His argument is as follows: suppose one has written a given terminating program which may require, during its execution, up to some arbitrary amount of storage. Without changing that program, it is possible a posteriori to implement a piece of computer hardware and its C compiler that provide enough storage to accommodate this computation. This may require widening the widths of char (via CHAR_BITS) and/or pointers (via size_t), but the program would not need to be modified. Because this is possible, C is indeed Turing-Complete for terminating programs.

The tricky part of this argument is that it only works when considering terminating programs. Terminating programs have this nice property that they have a static upper bound to their storage requirement, which one can determine experimentally by running the program over the desired input with increasing storage sizes, until it “fits.”

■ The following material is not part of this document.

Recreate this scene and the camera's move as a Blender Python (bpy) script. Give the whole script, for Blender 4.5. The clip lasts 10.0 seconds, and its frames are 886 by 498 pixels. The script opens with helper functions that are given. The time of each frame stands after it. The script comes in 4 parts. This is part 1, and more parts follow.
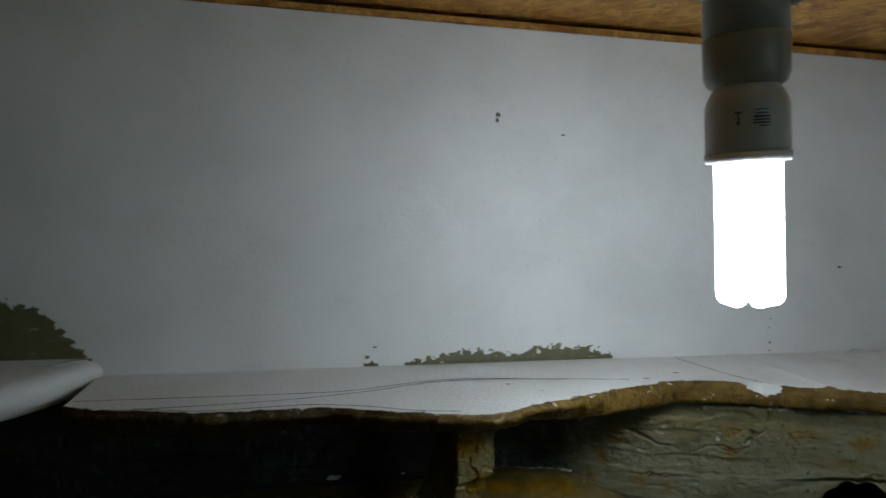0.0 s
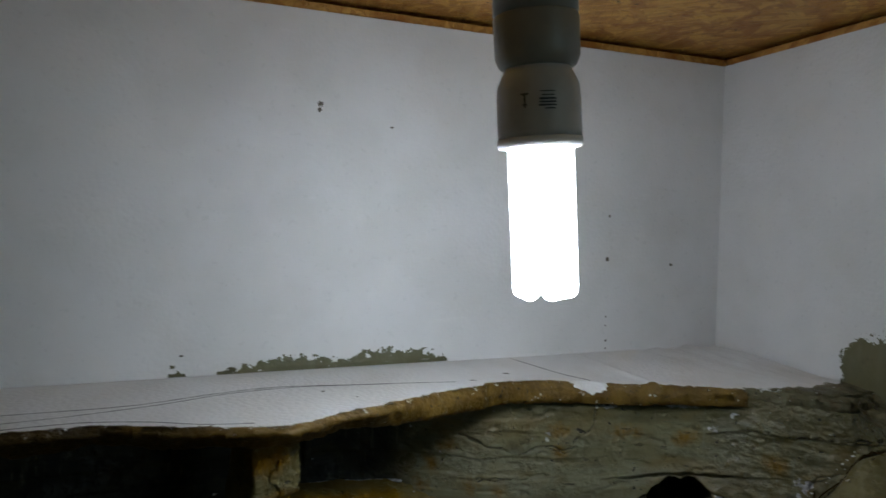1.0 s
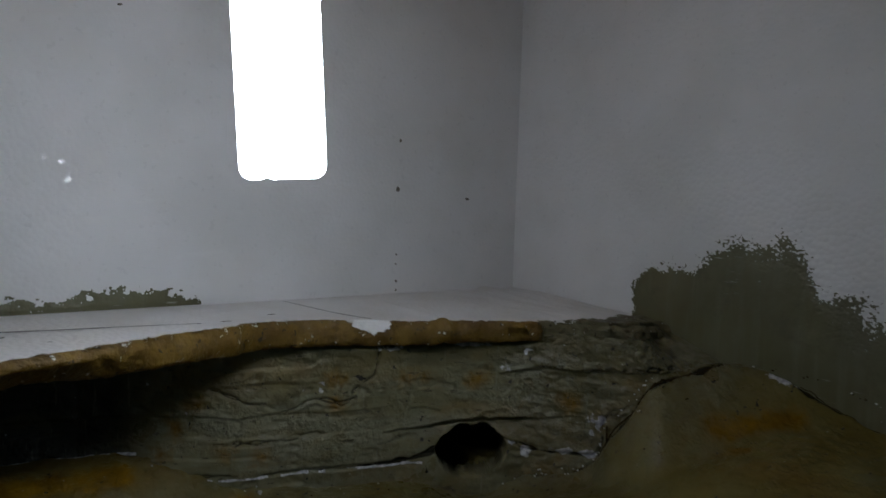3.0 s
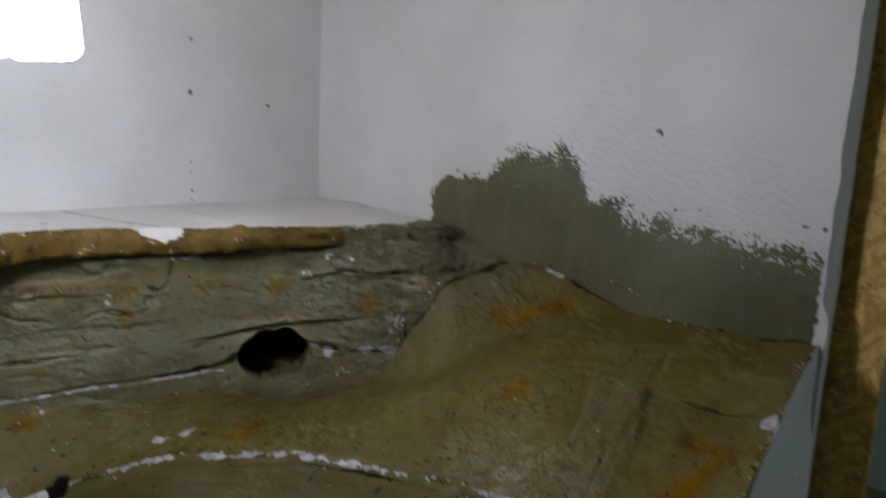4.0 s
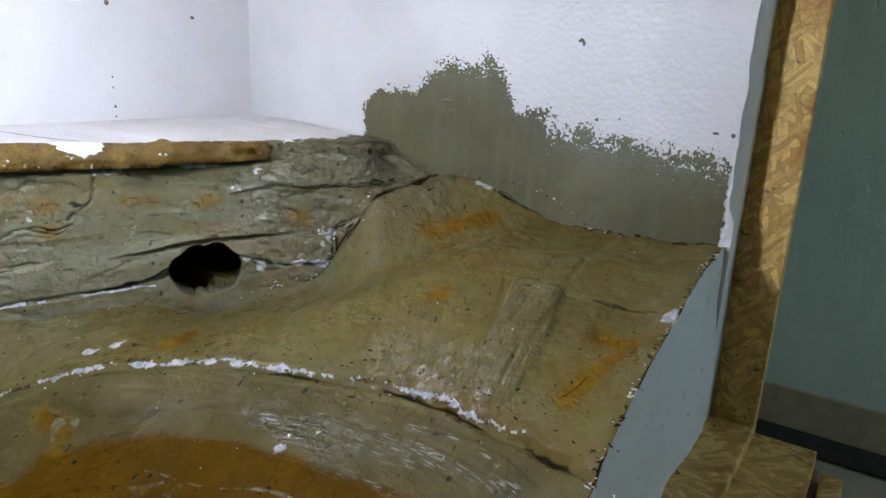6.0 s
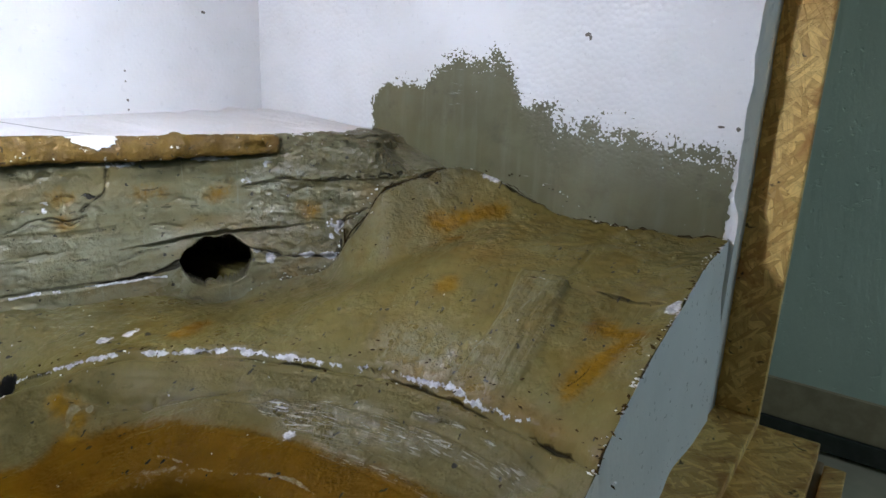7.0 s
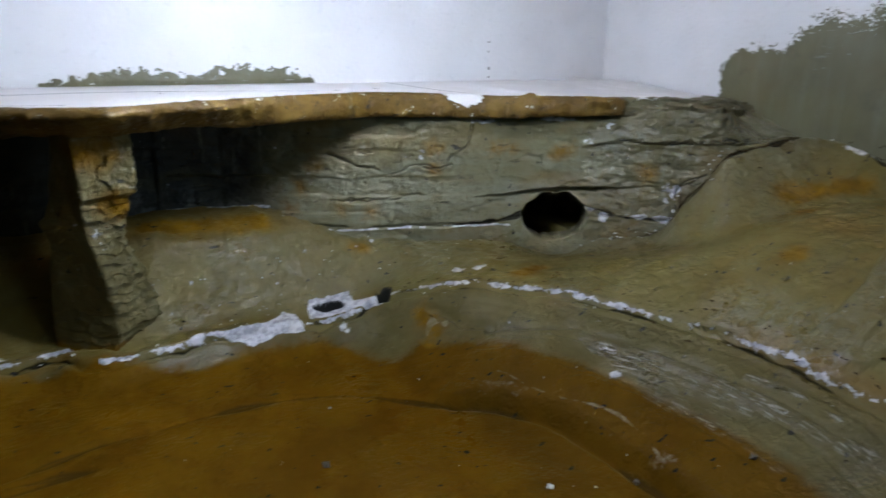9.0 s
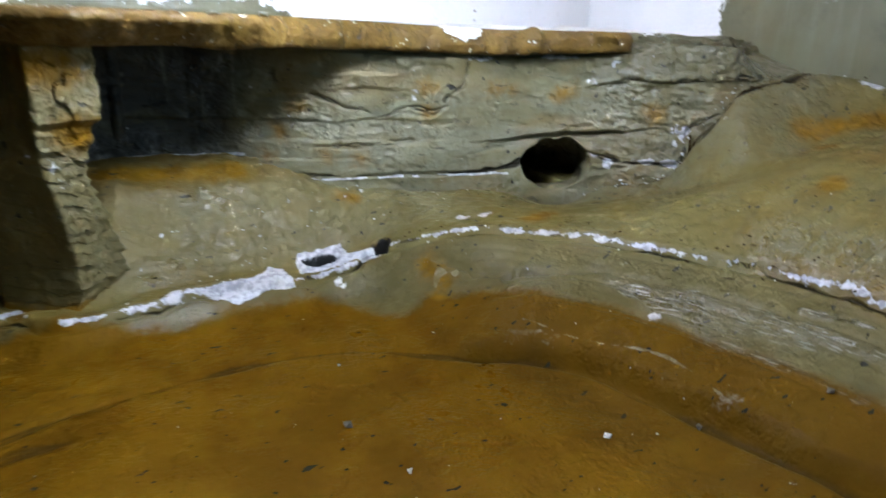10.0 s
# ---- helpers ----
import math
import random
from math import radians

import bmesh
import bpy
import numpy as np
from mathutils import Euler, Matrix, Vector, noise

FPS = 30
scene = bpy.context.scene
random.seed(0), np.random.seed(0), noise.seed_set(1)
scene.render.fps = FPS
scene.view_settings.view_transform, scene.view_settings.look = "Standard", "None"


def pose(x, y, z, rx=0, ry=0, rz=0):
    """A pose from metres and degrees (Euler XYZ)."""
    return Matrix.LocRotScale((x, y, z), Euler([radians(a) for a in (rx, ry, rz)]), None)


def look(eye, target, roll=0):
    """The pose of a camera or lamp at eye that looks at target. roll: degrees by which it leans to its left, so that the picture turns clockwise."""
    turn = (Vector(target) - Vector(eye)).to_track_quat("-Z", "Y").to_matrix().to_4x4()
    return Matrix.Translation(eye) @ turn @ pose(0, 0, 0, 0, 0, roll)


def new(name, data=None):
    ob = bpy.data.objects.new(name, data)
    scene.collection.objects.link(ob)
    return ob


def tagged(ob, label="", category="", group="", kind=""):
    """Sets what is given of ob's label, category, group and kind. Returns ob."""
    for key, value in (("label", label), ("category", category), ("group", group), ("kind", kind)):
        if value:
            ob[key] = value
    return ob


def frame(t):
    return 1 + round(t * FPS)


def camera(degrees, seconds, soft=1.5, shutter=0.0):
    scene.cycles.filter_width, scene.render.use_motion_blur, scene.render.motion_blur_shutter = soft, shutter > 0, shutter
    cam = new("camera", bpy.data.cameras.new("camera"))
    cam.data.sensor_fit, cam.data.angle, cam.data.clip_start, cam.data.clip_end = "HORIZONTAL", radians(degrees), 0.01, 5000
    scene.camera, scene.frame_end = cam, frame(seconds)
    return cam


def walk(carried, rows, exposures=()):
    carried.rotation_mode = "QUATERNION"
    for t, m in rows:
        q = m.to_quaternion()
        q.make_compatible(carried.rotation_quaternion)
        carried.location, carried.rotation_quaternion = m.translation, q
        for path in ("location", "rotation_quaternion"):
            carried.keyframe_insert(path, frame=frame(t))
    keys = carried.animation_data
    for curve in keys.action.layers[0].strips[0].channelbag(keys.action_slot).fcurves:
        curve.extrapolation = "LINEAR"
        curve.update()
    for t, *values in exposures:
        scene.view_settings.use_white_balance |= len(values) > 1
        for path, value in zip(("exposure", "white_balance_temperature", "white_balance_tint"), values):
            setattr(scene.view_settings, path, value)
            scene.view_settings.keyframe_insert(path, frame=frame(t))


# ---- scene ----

The reason why I was mislead in my train of thoughts it that I was considering the wider class of “useful” non-terminating programs, e.g. interactive programs with non-deterministic input. Let us consider, for example, a C program that repeatedly reads a value N from the computer’s keyboard and repeatedly computes the fibonacci sequence and stores it in memory up to N iterations. By definition, this program does not terminate and uses up to N memory slots, with N arbitrarily large at run-time. This program would obviously eventually fail for some inputs on any real computer with a finite memory. But it would work for all possible inputs on a real (theoretical) Turing Machine because a real Turing Machine has an infinite tape.

The question is thus whether one could write such a program in C and compile it to a theoretical Turing Machine. The answer, according to my previous argument, is no: even if we were compiling C to a machine with infinite memory, the finiteness of C’s address space would get in the way.

So the abstract machine of C is equivalent to a Turing Machine when considering only terminating programs, but is not when including also non-terminating programs.